My brother Nick was a beautiful little boy with blue-green eyes and Norman Rockwell charm. I was painfully envious of him and was constantly conceiving of ways to commit manslaughter. I came very close to getting him to drink windex out of the bottle. If I couldn’t hurt him, I would humiliate him—catch him sitting in his towel in front of the television, his hair still wet from the shower, and drag his naked body outside onto the porch and lock the door. I can still hear his persistent whelps, begging me not to. He learned how to break into the apartment through the window, naked and crouched in the bushes. Eventually the implorations turned into exclamations, and one day, after being tormented by me, he ran into the kitchen and grabbed every sharp utensil in the silverware drawer. He chased me into our bedroom where I jumped up onto my bed against the wall and shielded my face. He threw everything he had at me, until finally a fork wedged into the drywall an inch from my thigh. “Ok, ok!,” I yelled, and I told him I wouldn’t hurt him anymore, and I never did again.

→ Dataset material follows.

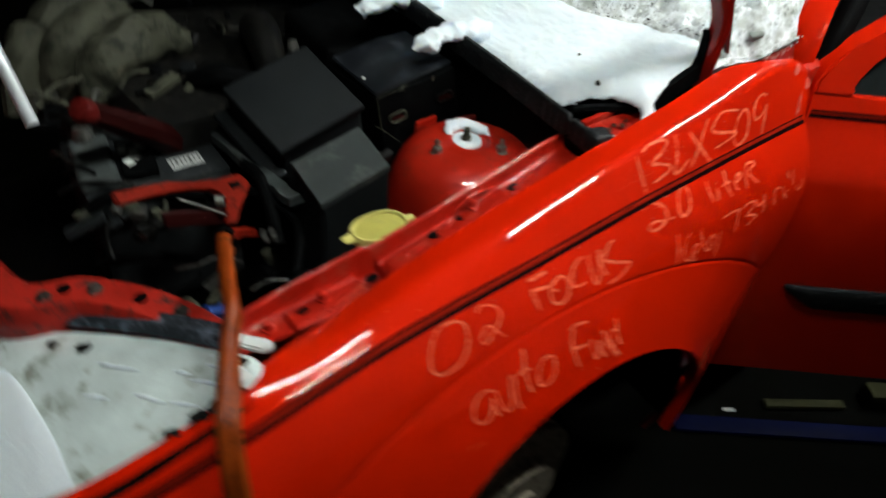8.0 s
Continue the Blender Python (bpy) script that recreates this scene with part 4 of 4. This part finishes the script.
def front_end():
    line = smooth_line([(-0.418, 0.105, 0.803), (-0.438, 0.138, 0.812), (-0.474, 0.205, 0.820), (-0.532, 0.272, 0.820), (-0.61, 0.33, 0.818), (-0.65, 0.6, 0.82), (-0.66, 0.9, 0.82)], 8)
    rows = []
    for k, p in enumerate(line):
        d = (line[min(k + 1, len(line) - 1)] - line[max(k - 1, 0)]).normalized()
        s = Vector((d.y, -d.x, 0)).normalized()
        rows.append([p + s * a + Vector((0, 0, b)) for a, b in ((0.03, -0.06), (0.026, -0.008), (0.02, 0.0), (-0.02, 0.002), (-0.026, -0.006), (-0.03, -0.06))])
    sup = part("radiator_support", grid_mesh(rows, closed=True, cap=True), "red_grimy", car, "scuffed red radiator support beam")
    # beam holes are black discs, their inner shade painted
    for k in (10, 18, 26, 34):
        part("beam_hole", lathe([(0.007, 0.0), (0.007, 0.003), (0.004, 0.0035), (0.0005, 0.003)], Matrix.Translation(line[k] + Vector((0, 0, 0.0015))), 14), "black", sup, "black disc painted as a shaded hole in the beam")
    for k, off in ((14, 0.006), (22, -0.008), (29, 0.010)):
        part("beam_bolt", lathe([(0.009, -0.001), (0.009, 0.002), (0.0055, 0.0025), (0.0055, 0.007), (0.001, 0.0075)], Matrix.Translation(line[k] + Vector((off, -off, 0.001))), 6), "metal", sup, "dull steel bolt", smooth=False)
    # headlamp: outer edge by the fender, inner edge by the grille
    inner = smooth_line([(-0.424, 0.046, 0.836), (-0.424, 0.066, 0.834), (-0.441, 0.092, 0.828), (-0.471, 0.137, 0.818), (-0.530, 0.211, 0.800), (-0.577, 0.260, 0.786), (-0.629, 0.298, 0.770), (-0.72, 0.35, 0.74)], 14)
    outer = smooth_line([(-0.428, 0.040, 0.834), (-0.440, 0.033, 0.832), (-0.462, 0.031, 0.826), (-0.487, 0.031, 0.820), (-0.542, 0.036, 0.802), (-0.60, 0.045, 0.782), (-0.66, 0.062, 0.762), (-0.75, 0.10, 0.73)], 14)
    rows = []
    for k, (a, b) in enumerate(zip(outer, inner)):
        h = 0.012 * min(1.0, k / 17)
        rows.append([a.lerp(b, g) + Vector((0, 0, h * math.sin(math.pi * g) ** 0.7 + 0.0012 * noise.noise(Vector((k * 0.12, g * 6, 0))))) for g in np.linspace(0, 1, 26)])
    lamp = part("headlamp", thicken(grid_mesh(rows), 0.004), "lens", car, "clouded scratched headlamp lens")
    part("lamp_bulge", lathe([(0.001, 0.010), (0.008, 0.0085), (0.013, 0.004), (0.014, -0.004), (0.012, -0.012)], pose(-0.444, 0.054, 0.834, -10, 10, 0) @ Matrix.Diagonal((1.75, 1.25, 0.9, 1)), 24), "white", lamp, "pale rounded tip of the headlamp")
    back = [p + Vector((0.010, 0.018, 0.003 + 0.0003 * max(0, k - 18))) for k, p in enumerate(inner[22:])]
    rows = [[p + Vector(d) for d in ((-0.008, -0.012, -0.008), (-0.004, -0.004, 0.004), (0.004, 0.012, 0.004), (0.008, 0.02, -0.012))] for p in back]
    part("lamp_seal", grid_mesh(rows, closed=True, cap=True), "seal", lamp, "black rubber edge of the headlamp")
    # black tube paints the shade between lens and fender
    part("gap_shade_tube", tube([p + Vector((0.002, -0.008, -0.007)) for p in outer[11::11]], 0.007, 8), "black", lamp, "black tube drawn as the shaded gap beside the headlamp")
    rows = []
    for k in range(74, len(outer)):
        a, b = outer[k], inner[k]
        f0 = (k - 74) / (len(outer) - 75)
        wide = 0.86 * (1 - (1 - f0) ** 2.5) ** 0.7 + 0.05 * noise.noise(Vector((k * 0.2, 0, 0))) + 0.02
        rows.append([a.lerp(b, g) + Vector((0, 0, 0.012 * math.sin(math.pi * g) ** 0.7 + 0.004 * math.sin(math.pi * f) ** 0.5 * min(1.0, f0 * 4) + 0.0008)) for f, g in ((f, 0.05 + wide * f) for f in np.linspace(0, 1, 22))])
    part("snow_film", thicken(grid_mesh(rows), 0.003), "snow", lamp, "smear of snow on the lens")
    rng = random.Random(8)
    # white streaks paint the lamp reflections inside the lens
    for k, g in ((34, 0.55), (40, 0.35), (45, 0.5), (47, 0.2), (52, 0.3), (54, 0.36), (56, 0.62), (59, 0.66), (64, 0.45), (30, 0.75), (26, 0.5), (37, 0.3)):
        p = outer[k].lerp(inner[k], g) + Vector((0, 0, 0.012 * math.sin(math.pi * g) ** 0.7 + 0.0005))
        d = Vector((0.011, -0.013, 0.003)) * (0.5 + 0.6 * rng.random())
        part("painted_glint", tube([p - d, p, p + d], [0.0006, 0.0020, 0.0006], 8, 4), "snow", lamp, "white streak painted as a glint on the lens")
    for k, g, r in ((24, 0.12, 0.007), (29, 0.07, 0.009), (36, 0.06, 0.010), (43, 0.05, 0.009), (50, 0.04, 0.008), (30, 0.45, 0.006), (26, 0.62, 0.007), (23, 0.72, 0.005), (33, 0.3, 0.004), (20, 0.6, 0.005), (62, 0.85, 0.008), (70, 0.9, 0.007)):
        p = outer[k].lerp(inner[k], g) + Vector((0, 0, 0.012 * math.sin(math.pi * g) ** 0.7))
        bm = lathe([(r, -0.001), (r * 0.6, 0.0012), (0.0003, 0.0014)], Matrix.Translation(p) @ Matrix.Rotation(0.25, 4, "Y") @ Matrix.Diagonal((1.6, 0.8, 1, 1)), 16)
        for v in bm.verts:
            v.co += Vector((noise.noise(v.co * 150), noise.noise(v.co * 150 + Vector((5, 0, 0))), 0)) * 0.006
        part("lens_dirt", bm, "grime", lamp, "spot of dark dirt on the lens")
    part("lamp_bracket", slab([(-0.020, -0.007), (0.010, -0.010), (0.020, -0.002), (0.014, 0.007), (-0.022, 0.008)], -0.004, 0.004, pose(-0.417, 0.076, 0.842, 0, 8, -38), 0.002), "white", car, "whitish plastic headlamp bracket")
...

My mom, having to parent these three opposing forces, was a barely functioning madwoman. Every day she would come home from work to some chaotic drama that had unfolded. Her days were plagued by calls from either Nick or Alexa complaining about something I was doing or had done: trying to get the mentally-slow neighbor kid to drink some crazy concoction we’d blended up, or using the boombox to make dirty mixtapes, or putting insects in the microwave, or stealing eggs from the local duck population and trying to hatch them in a shoebox using a desk lamp, only for them to rot and no amount of Right Guard deodorant spray could kill the stink. 


My mother finally cracked one day when she came home from work for lunch and discovered I stopped going to school and was flunking out of the eighth grade. At home it was safe and I could eat and watch tv. If I took those two city buses across town to the middle school, it was guaranteed to be a bad day. In class, the gifted program kids would bully me, and without the protection of the group during lunchtime, I was easy pickings for the rough neighborhood kids who’d punch me, take my money, or humiliate me in front of the school. Mom called my dad and told him he needed to remedy the situation—essentially to ‘stop being a city playboy and take responsibility for his problem-child son.’